The big concession that many MPs have made is to agree to take up frontbench positions. That’s a political risk for them as it means they will be associated with anything that goes wrong. But many seem to have made clear their policy red lines and won concessions in order to take office. Those MPs that have decided to move to the backbenches because on principle they did not want to be associated with the direction Corbyn is going in, did so largely without grandstanding or detracting from the new leader’s ability to shape his team. Both positions – serving and not-serving – are honourable ones to take.

During this first week Corbyn has made six main concessions to the PLP:

  • Clarification that Labour will campaign for a Yes vote in the EU referendum.
  • Clarification that he won’t be seeking to take the UK out of NATO.
  • Acceptance that he can’t force MPs to vote against Trident renewal next year.
  • Disavowal of proposals to bring back mandatory reselection of MPs.
  • Appointment of moderates to all the key positions in the Shadow Foreign Affairs and Shadow Defence teams, including Maria Eagle, a multilateralist, as Shadow Defence Secretary.
  • Reappointment of the top team in the Whips’ office – Rosie Winterton, Alan Campbell and Mark Tami, who are trusted and respected by MPs and will ensure the whips perform both two-way aspects of the their role – as backbenchers’ voice to the leadership as well as securing votes for what the leadership wants.

The role of Tom Watson as Deputy Leader in restraining Corbyn on policy and in return persuading people to serve and to be constructive seems very apparent.

It’s notable that almost all of these concessions have related to foreign and defence policy where the disagreements are profound ones where the two sides simply have different moral principles.

Where the differences are more of what degree you are along a left-right spectrum and how radical you think it is realistic and electable to be, Corbyn has had more of a free hand to do what he wants.

Hence the early policy pronouncements on rail renationalisation and bringing academies and free schools under LEA control. There will be a small number of Labour MPs who disagree with these on principle, but for the vast majority it will accord with their gut instinct – they might worry about how voters will react, but it is what they personally would like to do.

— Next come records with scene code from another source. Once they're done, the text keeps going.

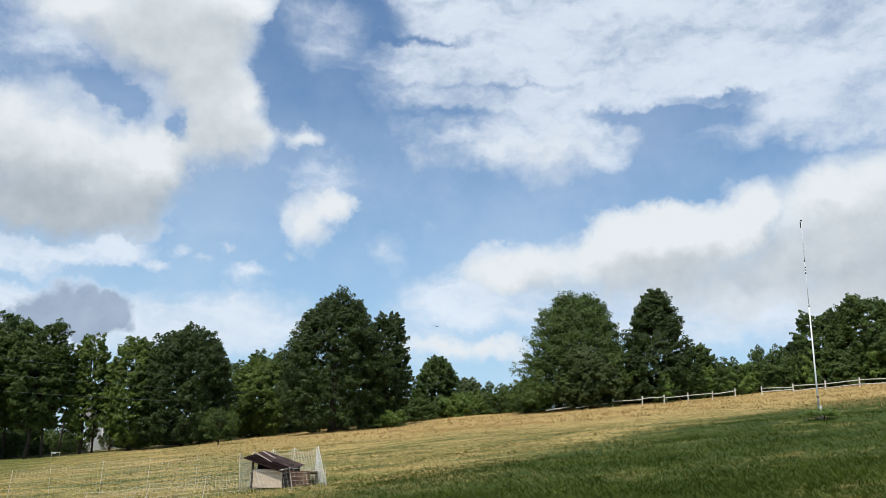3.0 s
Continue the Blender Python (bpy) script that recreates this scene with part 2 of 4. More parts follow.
# small clouds, dark scud and the pale band low over the trees
heap(5.4, 17.3, 2.1, 1.5, -1, 0.85)
heap(7.0, 17.8, 1.34, 0.81, -2, 0.9)
heap(4.8, 15.7, 1.28, 1.27, 4, 0.8)
heap(4.5, 21.9, 1.01, 0.59, -2, 0.8)
slate(-31.6, 11.5, 3.74, 1.97, 8, 0.75)
slate(-27.2, 12.5, 5.40, 2.39, 7, 0.9)
slate(-24.3, 10.7, 2.93, 1.86, 6, 1)
slate(-29.2, 9.3, 5.19, 2.17, 7, 0.9)
slate(-22.2, 14.3, 3.42, 1.70, 7, 0.7)
slate(-26.5, 7.8, 4.24, 1.82, 6, 0.6)
veil(-17.2, 11.7, 2.90, 0.69, 5, 1.1)
veil(-13.0, 12.7, 3.54, 0.92, 4, 1.1)
veil(-9.5, 13.1, 2.77, 0.85, 4, 1.1)
veil(-6.4, 13.9, 1.74, 0.92, 3, 1.4)
veil(-2.8, 14.0, 1.02, 0.61, 2, 1.1)
veil(-0.4, 14.2, 0.93, 0.42, 2, 1.1)
veil(1.1, 12.8, 1.22, 0.64, 2, 1.1)
veil(-4.4, 12.9, 1.02, 0.46, 3, 1.1)
heap(-1.7, 13.3, 0.85, 0.38, 2, 0.6)
veil(3.7, 14.1, 0.83, 0.37, 1, 0.9)
veil(-13.5, 13.4, 1.97, 0.54, 5, 1.1)
slate(-10.2, 9.7, 2.57, 1.45, 4, 1.1)
slate(-7.3, 9.8, 1.48, 1.14, 4, 1.1)
slate(-18.8, 8.9, 2.27, 0.98, 5, 0.95)
slate(-10.3, 8.8, 3.48, 0.99, 4, 0.8)
heap(13.4, 8.7, 1.93, 0.98, 1, 0.8)
heap(16.2, 8.2, 2.31, 0.91, 1, 0.85)
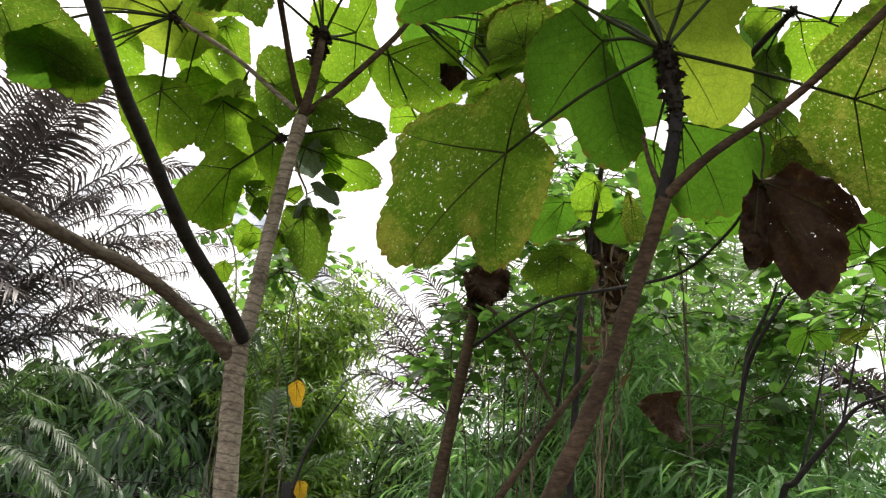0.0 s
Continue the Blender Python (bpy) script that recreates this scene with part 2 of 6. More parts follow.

Hence also the promotion of John McDonnell, one of the few MPs aligned with Corbyn politically, to Shadow Chancellor. This isn’t what MPs wanted – whilst Corbyn is liked on a personal level even by his political opponents, McDonnell is not by his own admission a popular character in the PLP – and Angela Eagle would have been a far more reassuring appointment. But there is a political logic to it that actually appeals to both sides. The core of Corbyn’s appeal in the leadership election was an alternative approach to the economy based on anti-austerity and people’s quantitative easing.  It makes sense therefore that he needs an ally who deeply believes in this approach as Shadow Chancellor, and can sell it wholeheartedly to the voters. This also makes sense for the party right, who are now not implicated if it turns out that this new economic message does not work.

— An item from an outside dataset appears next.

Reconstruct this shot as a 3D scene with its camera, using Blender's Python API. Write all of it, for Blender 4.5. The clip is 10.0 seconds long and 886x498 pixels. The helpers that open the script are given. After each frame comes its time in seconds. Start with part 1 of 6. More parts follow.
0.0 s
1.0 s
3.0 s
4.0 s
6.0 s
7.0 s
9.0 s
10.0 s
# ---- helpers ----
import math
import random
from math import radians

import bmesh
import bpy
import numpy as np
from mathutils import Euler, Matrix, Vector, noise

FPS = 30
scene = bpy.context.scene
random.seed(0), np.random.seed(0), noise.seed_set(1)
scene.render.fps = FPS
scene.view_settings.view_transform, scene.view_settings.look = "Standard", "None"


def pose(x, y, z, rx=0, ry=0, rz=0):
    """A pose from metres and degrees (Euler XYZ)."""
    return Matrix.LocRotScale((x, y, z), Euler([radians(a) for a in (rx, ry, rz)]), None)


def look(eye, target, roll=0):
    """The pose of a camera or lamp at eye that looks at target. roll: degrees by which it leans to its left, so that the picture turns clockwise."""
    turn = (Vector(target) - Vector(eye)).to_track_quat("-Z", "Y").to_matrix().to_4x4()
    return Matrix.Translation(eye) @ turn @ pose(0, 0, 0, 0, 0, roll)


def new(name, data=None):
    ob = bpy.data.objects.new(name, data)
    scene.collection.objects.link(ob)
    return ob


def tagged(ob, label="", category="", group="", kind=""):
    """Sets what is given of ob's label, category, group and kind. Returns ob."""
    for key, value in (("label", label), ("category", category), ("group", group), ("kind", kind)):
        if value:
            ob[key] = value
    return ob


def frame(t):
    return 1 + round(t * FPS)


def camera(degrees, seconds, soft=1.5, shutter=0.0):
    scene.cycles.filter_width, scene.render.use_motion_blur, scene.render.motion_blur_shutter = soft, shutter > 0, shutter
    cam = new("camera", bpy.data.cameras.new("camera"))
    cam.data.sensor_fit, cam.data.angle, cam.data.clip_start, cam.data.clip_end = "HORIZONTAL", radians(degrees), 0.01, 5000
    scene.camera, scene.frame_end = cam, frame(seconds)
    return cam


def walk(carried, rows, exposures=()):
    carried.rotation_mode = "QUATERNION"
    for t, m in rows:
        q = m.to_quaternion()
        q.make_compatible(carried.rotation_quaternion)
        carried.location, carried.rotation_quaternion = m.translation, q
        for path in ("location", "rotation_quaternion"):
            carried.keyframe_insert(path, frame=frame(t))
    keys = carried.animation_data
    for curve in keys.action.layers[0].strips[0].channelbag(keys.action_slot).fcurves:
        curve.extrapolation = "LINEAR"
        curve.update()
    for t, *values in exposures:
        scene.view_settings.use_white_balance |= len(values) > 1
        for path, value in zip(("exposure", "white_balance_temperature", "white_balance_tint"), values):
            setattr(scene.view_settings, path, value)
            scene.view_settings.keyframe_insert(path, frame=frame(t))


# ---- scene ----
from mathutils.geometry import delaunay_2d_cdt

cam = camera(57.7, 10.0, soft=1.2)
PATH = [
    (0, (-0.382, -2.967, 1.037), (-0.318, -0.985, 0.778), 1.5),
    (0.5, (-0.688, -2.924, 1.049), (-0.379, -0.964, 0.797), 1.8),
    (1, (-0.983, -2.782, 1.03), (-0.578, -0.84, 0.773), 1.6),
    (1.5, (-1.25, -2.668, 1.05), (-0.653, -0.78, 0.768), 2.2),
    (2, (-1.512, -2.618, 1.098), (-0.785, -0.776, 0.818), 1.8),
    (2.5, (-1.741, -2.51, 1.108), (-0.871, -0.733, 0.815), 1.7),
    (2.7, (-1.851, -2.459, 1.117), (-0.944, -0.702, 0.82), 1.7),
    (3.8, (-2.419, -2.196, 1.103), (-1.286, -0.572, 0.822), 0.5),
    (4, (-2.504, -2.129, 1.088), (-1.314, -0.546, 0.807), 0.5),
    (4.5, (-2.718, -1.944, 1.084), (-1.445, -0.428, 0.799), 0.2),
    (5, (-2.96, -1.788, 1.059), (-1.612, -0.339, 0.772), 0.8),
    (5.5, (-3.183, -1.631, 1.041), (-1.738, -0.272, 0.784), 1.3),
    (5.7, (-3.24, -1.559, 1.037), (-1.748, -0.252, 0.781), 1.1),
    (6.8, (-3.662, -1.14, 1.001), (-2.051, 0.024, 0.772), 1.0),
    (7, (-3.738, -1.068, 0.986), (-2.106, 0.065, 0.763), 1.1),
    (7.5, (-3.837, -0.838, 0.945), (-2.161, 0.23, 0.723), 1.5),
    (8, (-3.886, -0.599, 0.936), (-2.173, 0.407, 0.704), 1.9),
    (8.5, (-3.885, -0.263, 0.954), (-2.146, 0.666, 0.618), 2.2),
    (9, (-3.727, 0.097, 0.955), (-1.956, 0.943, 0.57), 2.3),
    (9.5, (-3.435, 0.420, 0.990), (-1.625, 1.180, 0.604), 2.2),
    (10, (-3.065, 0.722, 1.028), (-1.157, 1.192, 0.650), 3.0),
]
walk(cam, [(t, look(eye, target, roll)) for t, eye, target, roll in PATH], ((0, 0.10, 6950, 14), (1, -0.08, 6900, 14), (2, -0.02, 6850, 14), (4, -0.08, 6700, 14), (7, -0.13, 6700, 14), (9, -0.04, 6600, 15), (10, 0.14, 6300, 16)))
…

What will be interesting will be whether this attempt to find a modus operandi at the high political level in Westminster will filter through to the grassroots when they assemble in Brighton next week for the Annual Conference. I don’t expect people to be horrible to each other – the idiots who insult each other on social media tend not to come to conference, and people will not want to damage the party by airing their differences over-vigorously on camera in the style that was prevalent in the early 1980s. But does the Corbyn operation have a command and control system that will be able to stop his own supporters pushing reference back on the Conference Arrangements Committee Report to force a debate on Birmingham Ladywood CLP’s rule change making it easier to deselect MPs; or to stop his own supporters prioritising a debate on scrapping Trident, a model contemporary resolution the Campaign for Labour Party Democracy has been circulating to CLPs? Or will be wash his hands of it and just say he has to listen to the grassroots?

The tension here will be between those of his advisors who have come out of the Socialist Action group and Ken Livingstone’s City Hall administration, who are pragmatists who are interested in securing and wielding power through compromise, and also used to working with forces to their right in the Labour Party, and the organisers of the grassroots CLPD and LRC networks who will want to push forward at top speed with constitutional and policy changes they have campaigned for since the 1970s.

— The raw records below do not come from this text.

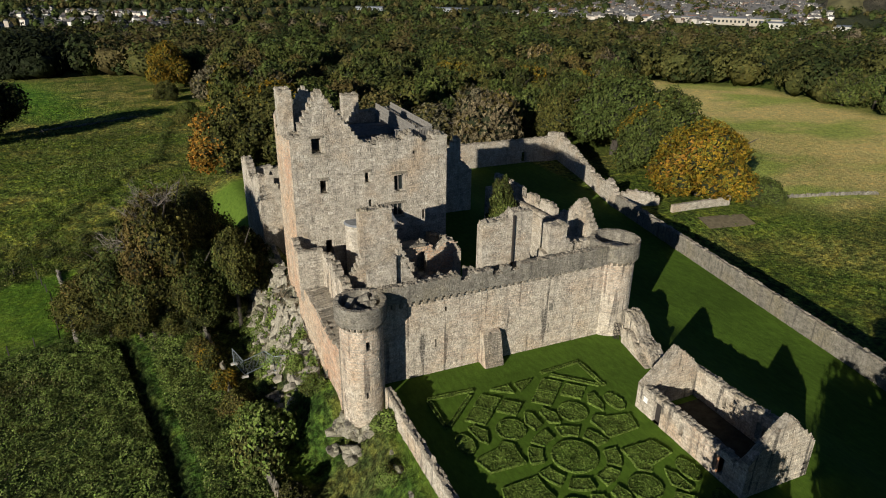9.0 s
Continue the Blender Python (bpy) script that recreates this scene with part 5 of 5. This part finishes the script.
for k in range(16):
    y = rr.uniform(22, 34)
    s = rr.uniform(0.2, 0.55)
    rock_piece(32.3 - rr.uniform(0, 1.3), y, -1.6 - rr.uniform(0, 1.6), s, s * 1.4, s * 0.7)

# ---- undergrowth ----


def scatter(name, label, mat, seed, count, box, keep, size, lift, jitter, up=0.6, category="undergrowth"):
    rng = np.random.RandomState(seed)
    x, y = rng.uniform(box[0], box[1], count), rng.uniform(box[2], box[3], count)
    k = keep(x, y, rng)
    x, y = x[k], y[k]
    z = land(x, y) + lift(x, y) * rng.uniform(0.35, 1.1, len(x))
    d = on_ball(rng, len(x))
    d[:, 2] = np.abs(d[:, 2]) + up
    d /= np.linalg.norm(d, axis=1)[:, None]
    v, f = leaf_tris(np.stack([x, y, z], 1), d, size, rng, jitter)
    return tagged(part(name, fast_mesh(name, v, f), mat), label, category, kind="stuff")


def way_x(y):
    return np.interp(y, [20, 33, 67, 75], [17.5, 15.9, 9.9, 9.0])


def shrub_zone(x, y, rng):
    edge = y - 0.37 * x
    return (edge < 69.5 + 1.2 * waves(x, y, 5, 61)) & ((x - way_x(y) < -0.6) | (x - way_x(y) > 1.9 + 0.5 * waves(x, y, 3, 60))) & (x < np.interp(y, [10, 32, 50, 69], [25.5, 22.5, 20.0, 18.8])) & (rng.uniform(0, 1, len(x)) < 0.62 + 0.38 * waves(x, y, 4, 62))


def shrub_lift(x, y):
    return 0.3 + 0.85 * np.clip(waves(x, y, 0.55, 63) + 0.35, 0, 2) + 0.5 * np.clip(waves(x, y, 6, 64), 0, 2)


scatter("undergrowth", "dense green nettles and brambles", L["shrub"], 65, 480000, (-42, 26, 8, 76), lambda x, y, g: shrub_zone(x, y, g) & (g.uniform(0, 1, len(x)) < 0.35 + smooth(-35, 8, x)), 0.095, shrub_lift, 0.3, 1.2)
scatter("brambles", "dark bramble clumps among the nettles", L["green"], 64, 200000, (-42, 26, 8, 76), lambda x, y, g: shrub_zone(x, y, g) & (waves(x, y, 2.4, 58) + 0.6 * waves(x, y, 8, 59) > 0.3), 0.10, lambda x, y: shrub_lift(x, y) + 0.25, 0.3, 1.2)
scatter("dry_undergrowth", "patches of dry brown stems among the nettles", L["grey"], 66, 40000, (-42, 26, 8, 76), lambda x, y, g: shrub_zone(x, y, g) & (waves(x, y, 3.5, 67) > 0.45), 0.12, shrub_lift, 0.7)


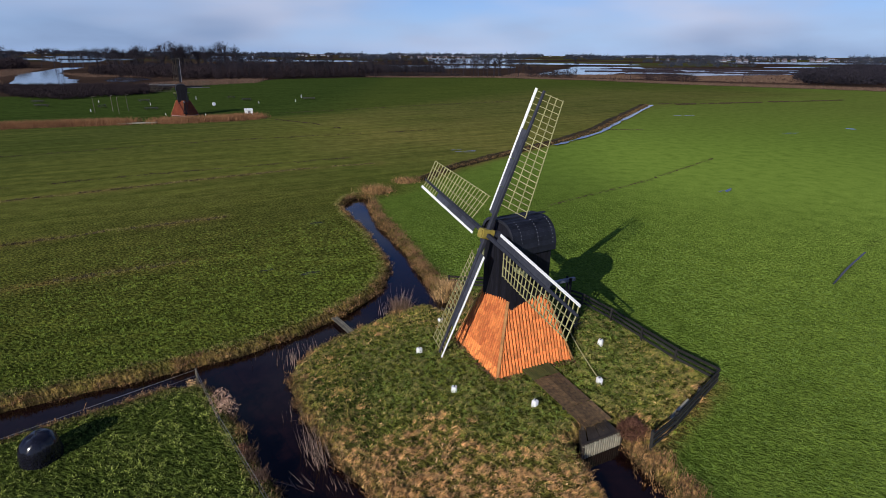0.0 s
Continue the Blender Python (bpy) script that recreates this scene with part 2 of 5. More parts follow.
MAT_REED = strands("dead reed", [(0.0, (0.0782, 0.0454, 0.0325)), (0.6, (0.1334, 0.0799, 0.0562)), (1.0, (0.1932, 0.1296, 0.0938))])
MAT_STALK = strands("grey reed stalks", [(0.0, (0.10, 0.07, 0.06)), (0.6, (0.22, 0.15, 0.12)), (1.0, (0.34, 0.25, 0.20))])
# Next three painted as in cloud shade, the first two tinted by haze.
MAT_TWIG = strands("bare twigs", [(0.0, (0.0132, 0.0118, 0.0180)), (0.6, (0.0216, 0.0186, 0.0266)), (1.0, (0.0312, 0.0267, 0.0360))], 0.9, 0.02)
MAT_BRUSH = strands("brown brushwood", [(0.0, (0.0168, 0.0116, 0.0145)), (0.6, (0.0252, 0.0168, 0.0205)), (1.0, (0.0348, 0.0232, 0.0264))], 0.9, 0.02)
MAT_SHRUB = strands("reddish brown garden twigs", [(0.0, (0.0272, 0.0176, 0.0187)), (0.6, (0.0459, 0.0288, 0.0289)), (1.0, (0.0680, 0.0432, 0.0416))], 0.9, 0.02)
# Haze is painted into this bluish tree colour.
MAT_HAZE_TREES = strands("distant trees with haze tint", [(0.0, (0.0168, 0.0210, 0.0336)), (1.0, (0.0396, 0.0456, 0.0660))], 0.9, 0.004)
MAT_BARK = plain("bark", (0.04, 0.03, 0.024), (0.09, 0.07, 0.055), 0.9, scale=1.5)
MAT_BIRCH = plain("birch bark", (0.2093, 0.1860, 0.1674), (0.3488, 0.3255, 0.2976), 0.8, scale=2.0)
def tile_material():
    """Orange clay with soot, and ochre lichen in patches."""
    m = plain("clay pantile", (0.46, 0.108, 0.028), (0.72, 0.225, 0.058), 0.75, scale=1.6, vary=0.3, fine=18.0)
    n, l = m.node_tree.nodes, m.node_tree.links
    b = n["Principled BSDF"]
    clay = b.inputs["Base Color"].links[0].from_socket
    spots = noise_of(n, l, 13.0, 5, 0.7)
    geo = n.new("ShaderNodeNewGeometry")
    own = ramp_of(n, [(0.0, (0.82, 0.76, 0.74)), (0.5, (1.05, 1.04, 1.08)), (1.0, (1.24, 1.32, 1.4))])
    l.new(geo.outputs["Random Per Island"], own.inputs["Fac"])
    clay = mix_of(n, l, 1.0, clay, own.outputs["Color"], "MULTIPLY")
    k = ramp_of(n, [(0.55, (0, 0, 0)), (0.70, (0.75, 0.75, 0.75))])
    l.new(spots.outputs["Fac"], k.inputs["Fac"])
    c = mix_of(n, l, k.outputs["Color"], clay, (0.42, 0.24, 0.06))
    soot = noise_of(n, l, 2.3, 5, 0.7, (3, 3, 0.6))
    k = ramp_of(n, [(0.30, (0.45, 0.42, 0.40)), (0.48, (1, 1, 1))])
    l.new(soot.outputs["Fac"], k.inputs["Fac"])
    l.new(mix_of(n, l, 0.5, c, k.outputs["Color"], "MULTIPLY"), b.inputs["Base Color"])
    return m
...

Longer-term, Corbyn’s leadership will sink or swim inside the party on whether it works electorally.

If it does, the bulk of un-ideological MPs, trade unionists and members will be delighted that their hearts turned out to have a better understanding of the British electorate than their heads and conventional wisdom did.

If conventional wisdom does prove correct, and Corbyn doesn’t play well in the various sets of elections each May, eventually three changes will happen:

  • Some of his grassroots supporters will go through the same painful process of awakening and political education that led to many Bennite activists becoming successively Kinnockite then Blairite in the 1980s and 1990s. Their idealism didn’t survive repeated interaction with electoral defeat and hostile working class voters on the doorstep. It’s natural to want to win. And people get older and in many cases their politics matures.
  • Trade unions will get fed up with not being able to deliver on pay and conditions and public spending for their public sector members because we don’t have a Labour government (they may also get jittery if we lose councils as they would prefer to negotiate with Labour employers not Tories).
  • MPs will feel they have to act or the electorate will sack them.

Of course a third scenario is possible. Corbyn does OK in mid-term elections each May as these are low turnout elections where you can win by having large numbers of enthused activists to do Get Out the Vote and a highly motivated core vote, but then the party gets a nasty surprise in the 2020 General Election when the turnout is higher. This would be ironic given Corbyn’s electoral strategy is based on mobilising current non-voters.